= Records supplied =
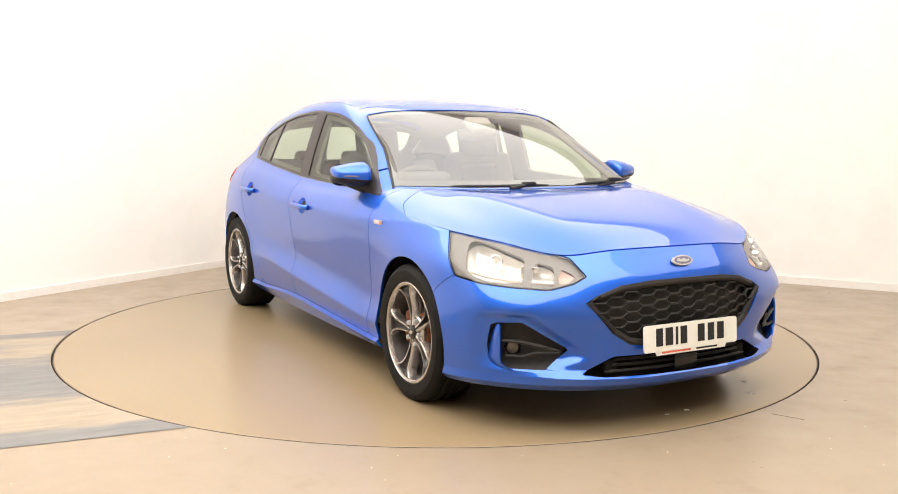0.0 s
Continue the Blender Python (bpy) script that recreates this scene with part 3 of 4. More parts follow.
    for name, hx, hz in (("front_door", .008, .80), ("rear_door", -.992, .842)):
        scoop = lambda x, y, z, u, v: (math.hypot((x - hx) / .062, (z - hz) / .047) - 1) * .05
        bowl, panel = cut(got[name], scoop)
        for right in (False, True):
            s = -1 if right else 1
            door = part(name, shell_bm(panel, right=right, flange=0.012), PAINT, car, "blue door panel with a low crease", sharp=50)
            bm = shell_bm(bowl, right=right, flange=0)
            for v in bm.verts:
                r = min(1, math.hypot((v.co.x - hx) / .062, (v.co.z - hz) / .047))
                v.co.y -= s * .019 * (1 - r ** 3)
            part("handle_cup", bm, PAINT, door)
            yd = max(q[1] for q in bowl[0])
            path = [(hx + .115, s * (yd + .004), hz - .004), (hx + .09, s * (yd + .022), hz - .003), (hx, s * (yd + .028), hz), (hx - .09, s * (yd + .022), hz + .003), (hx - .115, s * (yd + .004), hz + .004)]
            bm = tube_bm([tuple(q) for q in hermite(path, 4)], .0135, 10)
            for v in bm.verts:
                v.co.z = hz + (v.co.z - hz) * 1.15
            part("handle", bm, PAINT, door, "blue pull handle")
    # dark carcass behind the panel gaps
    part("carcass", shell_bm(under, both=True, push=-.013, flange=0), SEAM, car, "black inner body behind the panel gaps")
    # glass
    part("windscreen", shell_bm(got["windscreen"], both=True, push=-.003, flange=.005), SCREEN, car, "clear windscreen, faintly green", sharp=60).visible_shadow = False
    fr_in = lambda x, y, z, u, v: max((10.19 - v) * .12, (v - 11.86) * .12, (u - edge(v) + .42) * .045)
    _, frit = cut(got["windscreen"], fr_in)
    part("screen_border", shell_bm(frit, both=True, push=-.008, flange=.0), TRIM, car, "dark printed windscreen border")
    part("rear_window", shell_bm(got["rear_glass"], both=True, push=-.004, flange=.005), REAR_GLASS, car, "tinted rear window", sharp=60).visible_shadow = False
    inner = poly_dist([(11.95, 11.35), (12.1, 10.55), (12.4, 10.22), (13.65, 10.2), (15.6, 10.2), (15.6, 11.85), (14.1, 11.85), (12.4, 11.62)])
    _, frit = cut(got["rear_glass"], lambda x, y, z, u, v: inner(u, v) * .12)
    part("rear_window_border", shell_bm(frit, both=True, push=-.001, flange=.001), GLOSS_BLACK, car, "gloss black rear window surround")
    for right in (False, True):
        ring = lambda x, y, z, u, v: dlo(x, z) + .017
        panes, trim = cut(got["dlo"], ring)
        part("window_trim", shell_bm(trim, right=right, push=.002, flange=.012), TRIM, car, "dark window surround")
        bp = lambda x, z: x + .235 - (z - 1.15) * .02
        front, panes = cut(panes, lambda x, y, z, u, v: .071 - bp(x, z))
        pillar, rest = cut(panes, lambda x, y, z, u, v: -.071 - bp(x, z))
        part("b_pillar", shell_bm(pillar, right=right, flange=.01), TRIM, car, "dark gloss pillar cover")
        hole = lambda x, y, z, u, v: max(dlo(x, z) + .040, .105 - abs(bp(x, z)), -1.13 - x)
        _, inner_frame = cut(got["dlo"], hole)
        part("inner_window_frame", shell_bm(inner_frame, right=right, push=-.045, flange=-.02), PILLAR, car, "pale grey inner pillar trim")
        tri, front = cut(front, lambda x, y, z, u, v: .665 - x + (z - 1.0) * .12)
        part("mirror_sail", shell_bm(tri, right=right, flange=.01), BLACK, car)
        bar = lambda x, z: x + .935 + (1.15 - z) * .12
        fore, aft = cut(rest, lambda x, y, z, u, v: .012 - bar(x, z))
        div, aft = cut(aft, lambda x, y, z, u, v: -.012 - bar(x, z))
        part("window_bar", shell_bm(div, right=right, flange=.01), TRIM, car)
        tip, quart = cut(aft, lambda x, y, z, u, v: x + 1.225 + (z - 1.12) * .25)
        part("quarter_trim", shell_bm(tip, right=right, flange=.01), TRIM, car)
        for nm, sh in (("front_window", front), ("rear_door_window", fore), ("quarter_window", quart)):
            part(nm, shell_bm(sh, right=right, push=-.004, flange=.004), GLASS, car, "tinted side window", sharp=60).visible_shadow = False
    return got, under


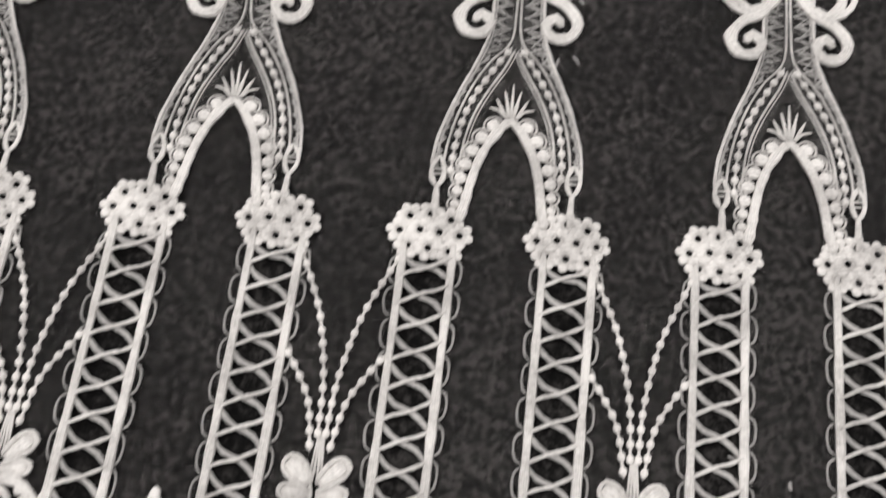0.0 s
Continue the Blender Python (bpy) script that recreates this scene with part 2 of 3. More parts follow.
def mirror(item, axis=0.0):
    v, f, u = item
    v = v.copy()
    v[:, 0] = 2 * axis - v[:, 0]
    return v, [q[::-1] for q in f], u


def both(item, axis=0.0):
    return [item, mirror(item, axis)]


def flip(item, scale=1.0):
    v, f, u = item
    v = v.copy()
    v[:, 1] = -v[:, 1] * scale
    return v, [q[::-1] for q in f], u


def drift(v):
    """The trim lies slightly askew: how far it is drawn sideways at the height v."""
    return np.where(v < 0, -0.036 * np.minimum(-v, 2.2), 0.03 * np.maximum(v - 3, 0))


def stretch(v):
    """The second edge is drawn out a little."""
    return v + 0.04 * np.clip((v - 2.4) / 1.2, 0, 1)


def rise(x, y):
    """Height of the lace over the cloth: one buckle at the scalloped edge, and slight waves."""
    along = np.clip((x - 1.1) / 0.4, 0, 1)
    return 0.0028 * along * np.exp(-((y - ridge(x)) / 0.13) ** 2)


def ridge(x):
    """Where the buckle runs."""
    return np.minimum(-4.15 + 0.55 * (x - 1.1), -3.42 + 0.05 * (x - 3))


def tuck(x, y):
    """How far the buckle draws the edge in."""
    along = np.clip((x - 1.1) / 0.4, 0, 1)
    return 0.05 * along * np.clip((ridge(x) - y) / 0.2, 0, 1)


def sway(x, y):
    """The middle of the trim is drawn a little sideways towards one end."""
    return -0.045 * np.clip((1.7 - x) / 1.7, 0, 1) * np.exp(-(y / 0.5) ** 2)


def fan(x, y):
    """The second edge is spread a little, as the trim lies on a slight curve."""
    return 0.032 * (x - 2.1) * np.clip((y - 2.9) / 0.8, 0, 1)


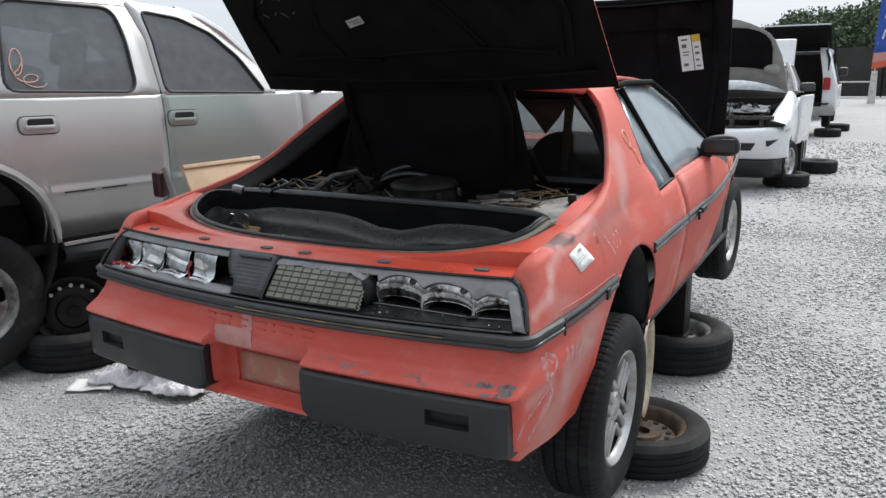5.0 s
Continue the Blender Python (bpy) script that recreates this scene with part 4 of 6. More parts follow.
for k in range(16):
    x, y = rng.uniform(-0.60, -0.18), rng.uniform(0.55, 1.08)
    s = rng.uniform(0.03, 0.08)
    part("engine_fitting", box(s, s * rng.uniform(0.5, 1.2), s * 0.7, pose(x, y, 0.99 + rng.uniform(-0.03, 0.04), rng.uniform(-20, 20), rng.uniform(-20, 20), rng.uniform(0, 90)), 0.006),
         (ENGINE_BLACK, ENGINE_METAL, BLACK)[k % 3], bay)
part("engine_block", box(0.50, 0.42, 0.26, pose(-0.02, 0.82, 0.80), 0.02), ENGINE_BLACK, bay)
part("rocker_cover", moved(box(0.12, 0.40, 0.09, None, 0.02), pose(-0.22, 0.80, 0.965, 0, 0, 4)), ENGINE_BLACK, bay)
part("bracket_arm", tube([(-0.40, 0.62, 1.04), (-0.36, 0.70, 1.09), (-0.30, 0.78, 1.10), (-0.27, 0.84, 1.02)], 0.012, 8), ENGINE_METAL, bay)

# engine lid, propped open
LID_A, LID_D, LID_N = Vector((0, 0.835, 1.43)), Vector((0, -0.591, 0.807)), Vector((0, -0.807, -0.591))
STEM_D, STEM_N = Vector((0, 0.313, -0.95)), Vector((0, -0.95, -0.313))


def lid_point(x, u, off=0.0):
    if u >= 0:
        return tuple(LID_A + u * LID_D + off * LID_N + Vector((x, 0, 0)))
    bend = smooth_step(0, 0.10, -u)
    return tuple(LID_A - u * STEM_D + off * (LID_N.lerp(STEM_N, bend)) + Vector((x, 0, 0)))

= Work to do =
Find how many lines of the entries contain "follow". Respond with the number only.

= Response to the task =
3